• Aim of the exercise
Go through the data and copy every line exactly, but not the images.
⁂
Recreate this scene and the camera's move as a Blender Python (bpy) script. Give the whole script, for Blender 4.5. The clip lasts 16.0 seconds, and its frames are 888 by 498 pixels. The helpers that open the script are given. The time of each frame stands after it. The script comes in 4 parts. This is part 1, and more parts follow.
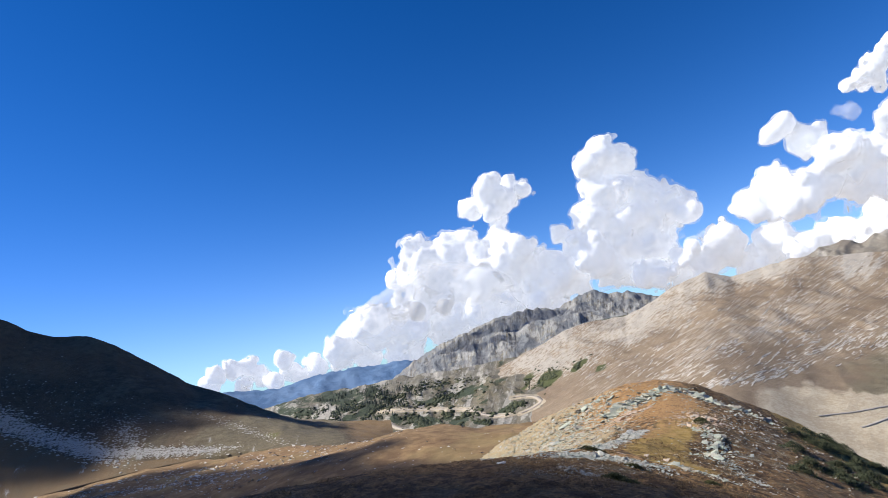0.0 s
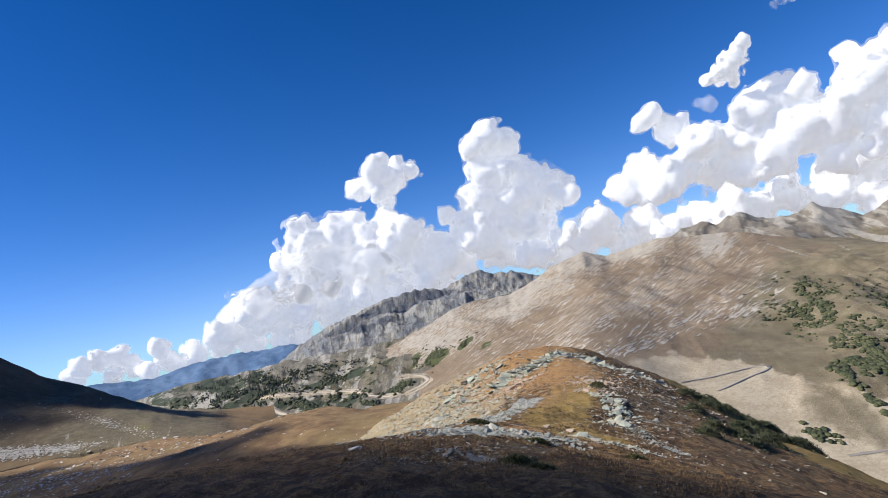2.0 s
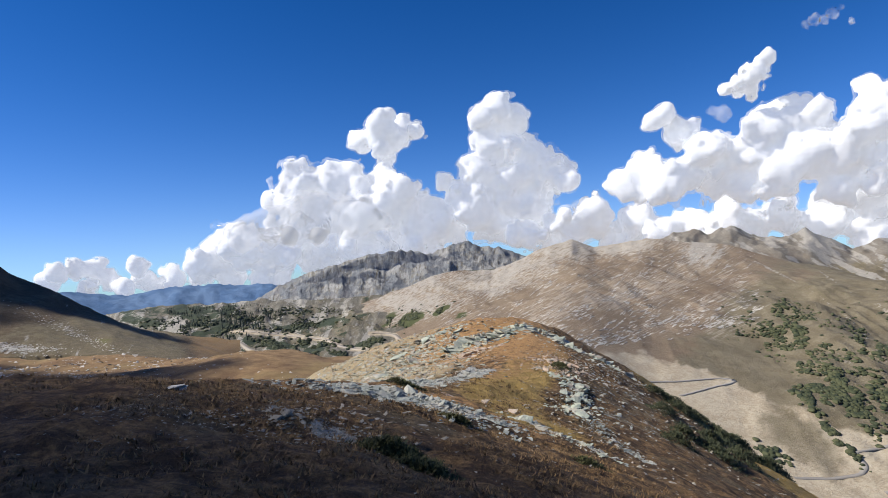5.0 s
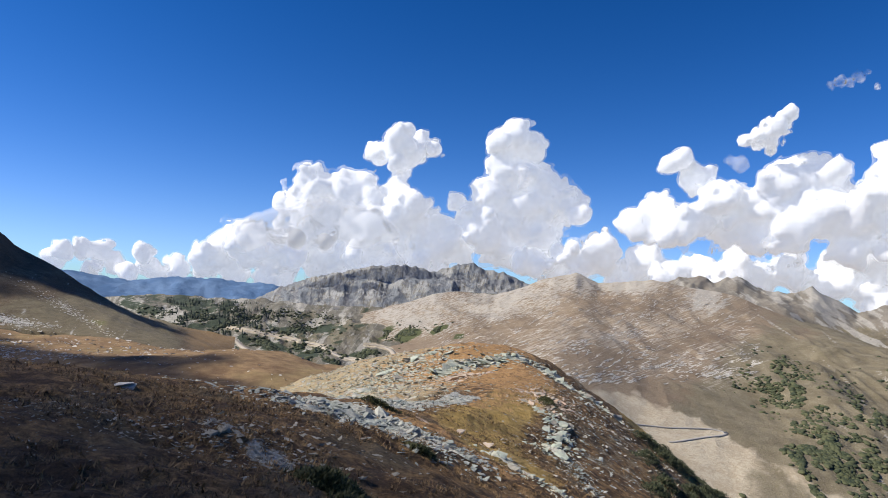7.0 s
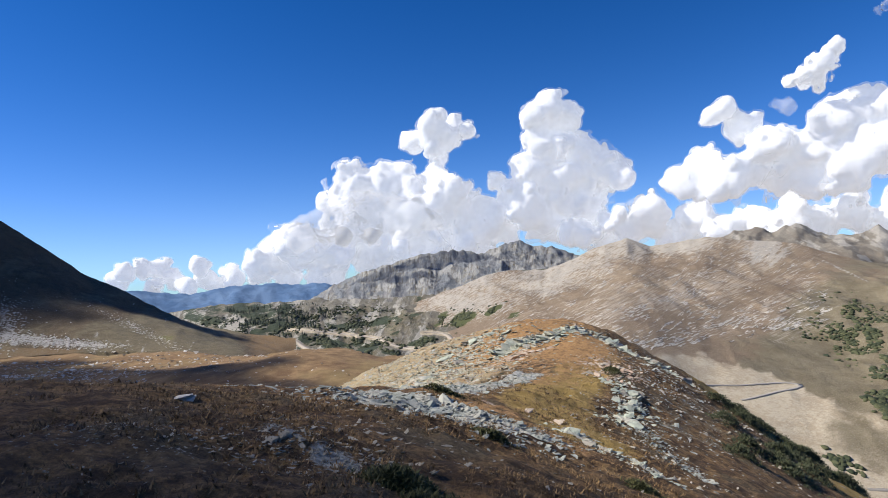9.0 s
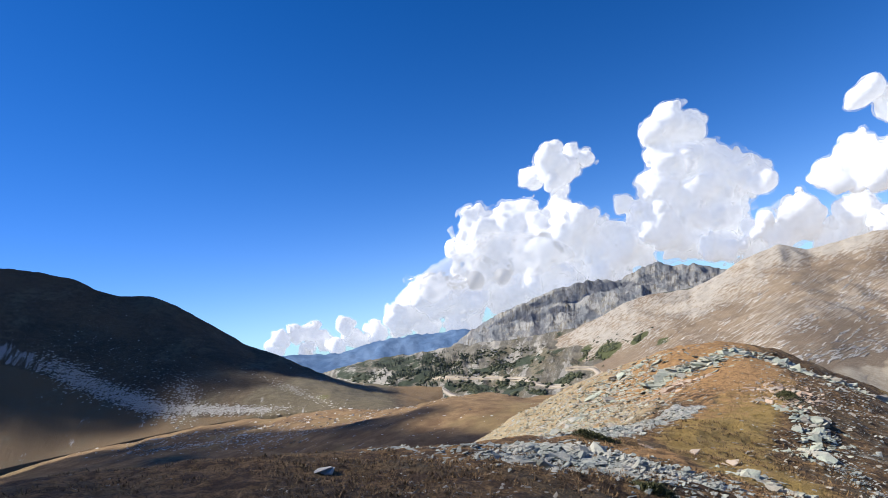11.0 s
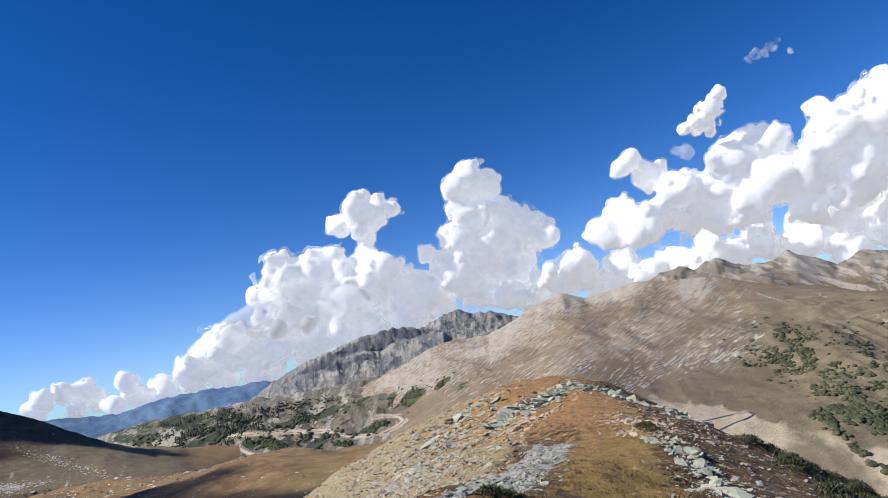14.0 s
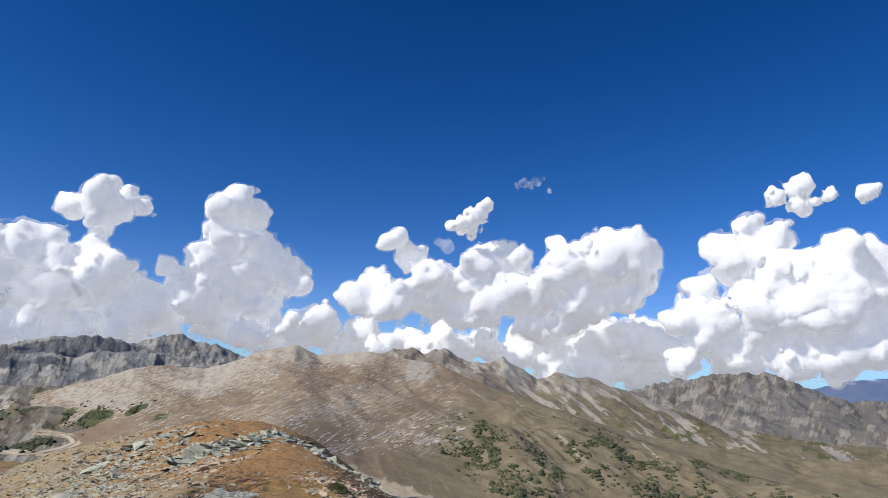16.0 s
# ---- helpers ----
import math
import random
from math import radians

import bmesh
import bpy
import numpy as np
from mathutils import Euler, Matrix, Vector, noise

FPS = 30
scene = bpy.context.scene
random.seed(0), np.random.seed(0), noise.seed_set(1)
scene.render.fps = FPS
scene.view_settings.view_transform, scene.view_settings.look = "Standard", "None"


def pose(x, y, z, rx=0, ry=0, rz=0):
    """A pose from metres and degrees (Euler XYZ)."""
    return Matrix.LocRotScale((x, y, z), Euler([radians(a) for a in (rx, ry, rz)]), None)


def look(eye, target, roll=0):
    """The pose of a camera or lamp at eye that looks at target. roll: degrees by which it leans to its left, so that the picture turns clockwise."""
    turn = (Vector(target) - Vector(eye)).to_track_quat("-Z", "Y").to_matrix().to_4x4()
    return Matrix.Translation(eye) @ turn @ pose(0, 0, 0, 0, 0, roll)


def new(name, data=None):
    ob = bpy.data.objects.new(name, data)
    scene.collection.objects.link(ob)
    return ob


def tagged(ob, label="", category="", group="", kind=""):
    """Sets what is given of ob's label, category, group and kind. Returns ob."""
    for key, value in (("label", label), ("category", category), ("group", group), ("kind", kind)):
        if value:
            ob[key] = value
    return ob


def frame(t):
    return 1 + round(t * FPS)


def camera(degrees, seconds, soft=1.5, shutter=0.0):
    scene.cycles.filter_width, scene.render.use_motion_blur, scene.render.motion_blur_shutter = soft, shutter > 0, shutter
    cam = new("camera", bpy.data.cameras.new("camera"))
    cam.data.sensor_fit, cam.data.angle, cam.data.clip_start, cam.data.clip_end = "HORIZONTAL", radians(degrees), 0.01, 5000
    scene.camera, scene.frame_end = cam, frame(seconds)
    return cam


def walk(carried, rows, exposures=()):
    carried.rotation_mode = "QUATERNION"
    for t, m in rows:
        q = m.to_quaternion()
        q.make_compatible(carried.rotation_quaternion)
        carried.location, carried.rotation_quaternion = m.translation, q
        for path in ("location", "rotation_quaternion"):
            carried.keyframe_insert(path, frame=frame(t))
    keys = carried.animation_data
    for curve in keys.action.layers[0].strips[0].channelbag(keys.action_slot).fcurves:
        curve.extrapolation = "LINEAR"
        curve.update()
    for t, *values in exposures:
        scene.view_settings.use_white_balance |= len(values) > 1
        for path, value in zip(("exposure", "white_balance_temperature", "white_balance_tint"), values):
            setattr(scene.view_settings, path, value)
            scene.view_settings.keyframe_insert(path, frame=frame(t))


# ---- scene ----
⁂
• Finished task
Recreate this scene and the camera's move as a Blender Python (bpy) script. Give the whole script, for Blender 4.5. The clip lasts 16.0 seconds, and its frames are 888 by 498 pixels. The helpers that open the script are given. The time of each frame stands after it. The script comes in 4 parts. This is part 1, and more parts follow.
0.0 s
2.0 s
5.0 s
7.0 s
9.0 s
11.0 s
14.0 s
16.0 s
# ---- helpers ----
import math
import random
from math import radians

import bmesh
import bpy
import numpy as np
from mathutils import Euler, Matrix, Vector, noise

FPS = 30
scene = bpy.context.scene
random.seed(0), np.random.seed(0), noise.seed_set(1)
scene.render.fps = FPS
scene.view_settings.view_transform, scene.view_settings.look = "Standard", "None"


def pose(x, y, z, rx=0, ry=0, rz=0):
    """A pose from metres and degrees (Euler XYZ)."""
    return Matrix.LocRotScale((x, y, z), Euler([radians(a) for a in (rx, ry, rz)]), None)


def look(eye, target, roll=0):
    """The pose of a camera or lamp at eye that looks at target. roll: degrees by which it leans to its left, so that the picture turns clockwise."""
    turn = (Vector(target) - Vector(eye)).to_track_quat("-Z", "Y").to_matrix().to_4x4()
    return Matrix.Translation(eye) @ turn @ pose(0, 0, 0, 0, 0, roll)


def new(name, data=None):
    ob = bpy.data.objects.new(name, data)
    scene.collection.objects.link(ob)
    return ob


def tagged(ob, label="", category="", group="", kind=""):
    """Sets what is given of ob's label, category, group and kind. Returns ob."""
    for key, value in (("label", label), ("category", category), ("group", group), ("kind", kind)):
        if value:
            ob[key] = value
    return ob


def frame(t):
    return 1 + round(t * FPS)


def camera(degrees, seconds, soft=1.5, shutter=0.0):
    scene.cycles.filter_width, scene.render.use_motion_blur, scene.render.motion_blur_shutter = soft, shutter > 0, shutter
    cam = new("camera", bpy.data.cameras.new("camera"))
    cam.data.sensor_fit, cam.data.angle, cam.data.clip_start, cam.data.clip_end = "HORIZONTAL", radians(degrees), 0.01, 5000
    scene.camera, scene.frame_end = cam, frame(seconds)
    return cam


def walk(carried, rows, exposures=()):
    carried.rotation_mode = "QUATERNION"
    for t, m in rows:
        q = m.to_quaternion()
        q.make_compatible(carried.rotation_quaternion)
        carried.location, carried.rotation_quaternion = m.translation, q
        for path in ("location", "rotation_quaternion"):
            carried.keyframe_insert(path, frame=frame(t))
    keys = carried.animation_data
    for curve in keys.action.layers[0].strips[0].channelbag(keys.action_slot).fcurves:
        curve.extrapolation = "LINEAR"
        curve.update()
    for t, *values in exposures:
        scene.view_settings.use_white_balance |= len(values) > 1
        for path, value in zip(("exposure", "white_balance_temperature", "white_balance_tint"), values):
            setattr(scene.view_settings, path, value)
            scene.view_settings.keyframe_insert(path, frame=frame(t))


# ---- scene ----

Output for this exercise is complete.